Plate II. General view of the ruin from the north-west.
Plate II. General view of the ruin from the north-west.

Beauvale Charterhouse is situated in a pleasant valley falling to the west, in the parish of Greasley, nine miles north-west from Nottingham. It stands upon an artificially levelled site, with a wooded hill rising on the north. With the exceptions of the gatehouse and the eastern precinct wall, parts of the north and south walls of the church, and a square building three storeys in height and attached to the south-west angle of the church, little now remains above ground, and that little is in­corporated in modern farm buildings. (Plate II.)

In May, 1908, permission was given by Lord Lucas and Lady Desborough to the Thoroton Society, to excavate the site, with the object of ascertaining the plan of the monastic buildings. This was no easy task, because the place has for a long period served as a  quarry for building materials. Moreover, the mediaeval builders paid but little attention to foundation work; no squared stones were put in below the ground level, and in some cases there was only a line of rough rubble masonry to measure to. The difficulty of the task was further increased by the fact that a great accumulation of debris had to be cleared away before the foundations were reached.

The buildings occupied a rectangular area, 470ft. from east to west, and 290ft. from north to south, surrounded by a wall, now only remaining on the east side. This part of the wall is continued 115ft. further south, and joins the gate-house block, which forms the south side of a smaller rectangular extension, giving an L-shape to the whole area.

THE GATE-HOUSE AND EASTERN  WALL.

The gate-house stands at the south-east corner, and gave entrance by an archway on either side with plain double chamfers carried to the ground. Both arches have disappeared from above the springers, and the openings are now walled up; the west wall of the gate-house, with a door in the middle, remains, but the east wall has been entirely removed. The gate-house is flanked by two rooms, each 20ft. square, and divided into two bays by a large beam that has curved braces and supports an upper floor. The whole upper storey is gone, and perhaps consisted only of half-timber lofts, to which access was gained by an external flight of stone steps at the western end. The eastern room has a small window in the outer wall near to the entrance, which probably indicates the position of the porter's lodge, and two small windows and a doorway in the inner wall. The western room (the guest house) has a three-light square-headed window in the outer wall, and a small loop in the inner wall.

The gate-house range certainly extended further west than the existing remains, apparently with stables or storehouses running at right angles, and forming with the precinct wall a small quadrangular court within the gate. Modern farm buildings now occupy the site of it.

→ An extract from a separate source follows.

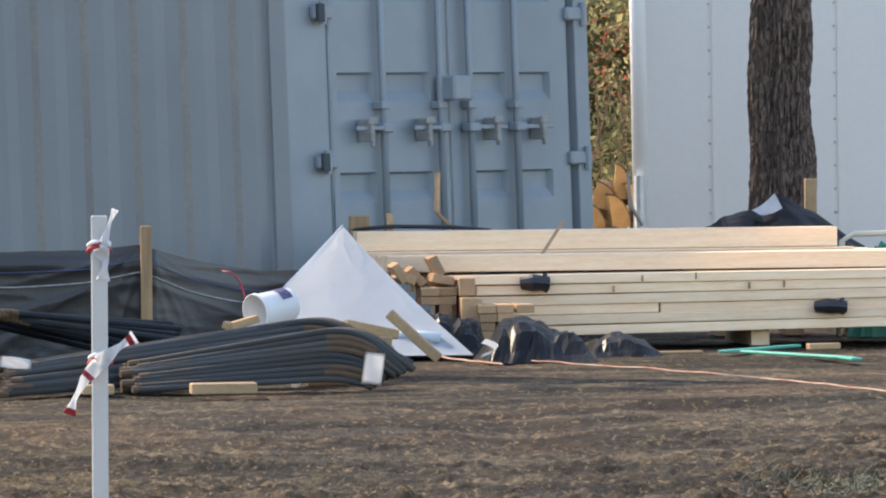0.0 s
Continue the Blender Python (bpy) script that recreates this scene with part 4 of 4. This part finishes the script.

The eastern precinct wall runs northwards from the end of the gate-house range for nearly 400ft. It is 33ins. thick and 8ft. high, capped with flat stones, and has putlog holes, about lift, apart, passing through the wall. About 85ft. from the gate-house end there was an opening for a large gateway, now used as the entrance to the farm, but only one jamb remains. Some soft, further on there is a small doorway with chamfered jambs, the purpose of which may have been to lead to the large fish-pond just outside the wall.

(1) The Registrum Prioratus de Greseley sive Bella Valle of Prior Wartre (Brit. Mus. Add. MS., 6060) gives a curious genealogical account of the founder’s family.